The amount available is obscenely large - you'd just have to strip-mine the faces of all continents to get at it.
Annual production of copper is around 16 Mt. Annual production of aluminum, which is probably more abundant given that the crust is aluminosilicates, is 26 Mt.
If we needed to build the cable badly enough to invest the effort, we'd vastly increase production (probably of aluminum, again because it's common). Assuming that we have enough bauxite strip mines and smelters to make power the limiting production factor, we'd produce about 0.1 Mt per second using the amount of power we'd devote to powering up the loop. It would take us about 5-10 years to produce the required quantity, not counting the time required to build smelters next to all of the power plants, railways for transport, and so forth (though some of the transport work has already been done, at coal-fuelled plants, at least).

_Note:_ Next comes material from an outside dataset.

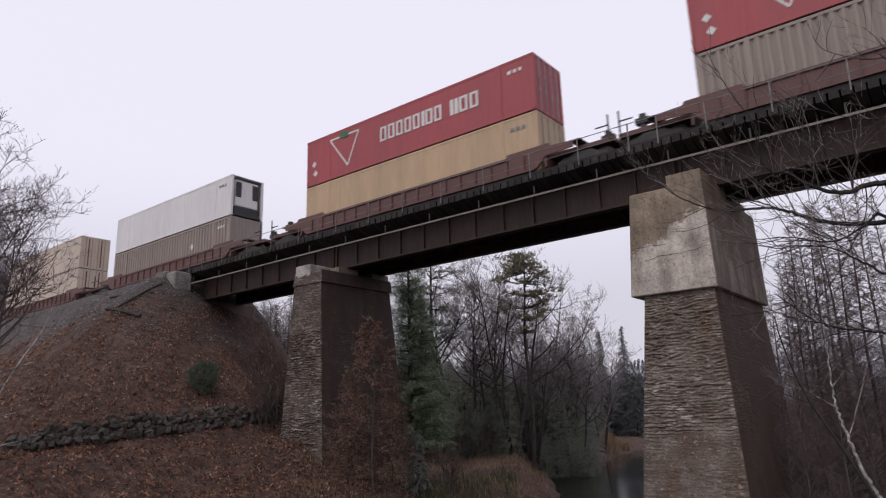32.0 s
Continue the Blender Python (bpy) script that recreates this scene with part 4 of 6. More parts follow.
def stake_car(s1):
    L = 19.5
    c = s1 + L / 2 - 0.25
    th = mover("stake_flatcar", c, "empty dark grey bulkhead flatcar with upright side stakes", "flatcar", "train cars")
    part("deck", boxes((-L / 2, L / 2, -1.45, 1.45, 0.95, 1.15), bev=0.02), P["flat"], th)
    for y in (-1.45, 1.45):
        part("side_sill", boxes((-L / 2, L / 2, y - 0.07, y + 0.07, 0.72, 1.32)), P["flat"], th)
    part("centre_sill", boxes((-L / 2 - 0.5, L / 2 + 0.5, -0.3, 0.3, 0.5, 0.95)), M["darksteel"], th)
    for s in (-1, 1):
        x = s * (L / 2 - 0.25)
        bm = bmesh.new()
        prof = [(-1.5, 1.15, 0.62), (1.5, 1.15, 0.62), (1.5, 4.6, 0.14), (1.3, 4.95, 0.12), (-1.3, 5.2, 0.12), (-1.5, 5.0, 0.14)]
        loft(bm, [[(x - s * 0.09, y, z) for y, z, d in prof], [(x - s * 0.09 + s * d, y, z) for y, z, d in prof]])
        bmesh.ops.recalc_face_normals(bm, faces=bm.faces[:])
        b = part("bulkhead", bm, P["flat"], th, "grey steel bulkhead braced wider at its foot")
        for y in (-0.75, 0.75):
            part("bulkhead_rib", boxes((x - 0.16, x + 0.16, y - 0.03, y + 0.03, 1.2, 4.5)), P["flat"], b)
        truck(th, s * (L / 2 - 2.6))
        coupler(th, s * L / 2, s, 1.0)
    for k in range(6):
        x = (-8.03, -4.5, -1.7, 1.8, 4.6, 7.9)[k]
        for y in (-1.46, 1.46):
            st = part("stake", boxes((x - 0.09, x + 0.09, y - 0.07, y + 0.07, 1.1, 5.28), bev=0.012), P["flat"], th)
            part("stake_pocket", boxes((x - 0.13, x + 0.13, y - 0.09, y + 0.09, 0.9, 1.55), bev=0.012), P["flat"], st)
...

It's not something that's _likely_ to be done, but it's _possible_ to do with the world's current industrial capability. Which is what makes it a fun thought-experiment.
oh, and by the way, given the amount of force that woukd be required to cut or break a hundred meter copper cable in the first place, i dont think the 10-gigaton or so discharge that results would be all that much more destructive.
It would, by about a factor of at least a hundred million.
How much dynamite does it take to turn a city block full of office buildings into a hundred-metre crater? That's about the level of force involved (maybe add a factor of 100 for the added weight and strength).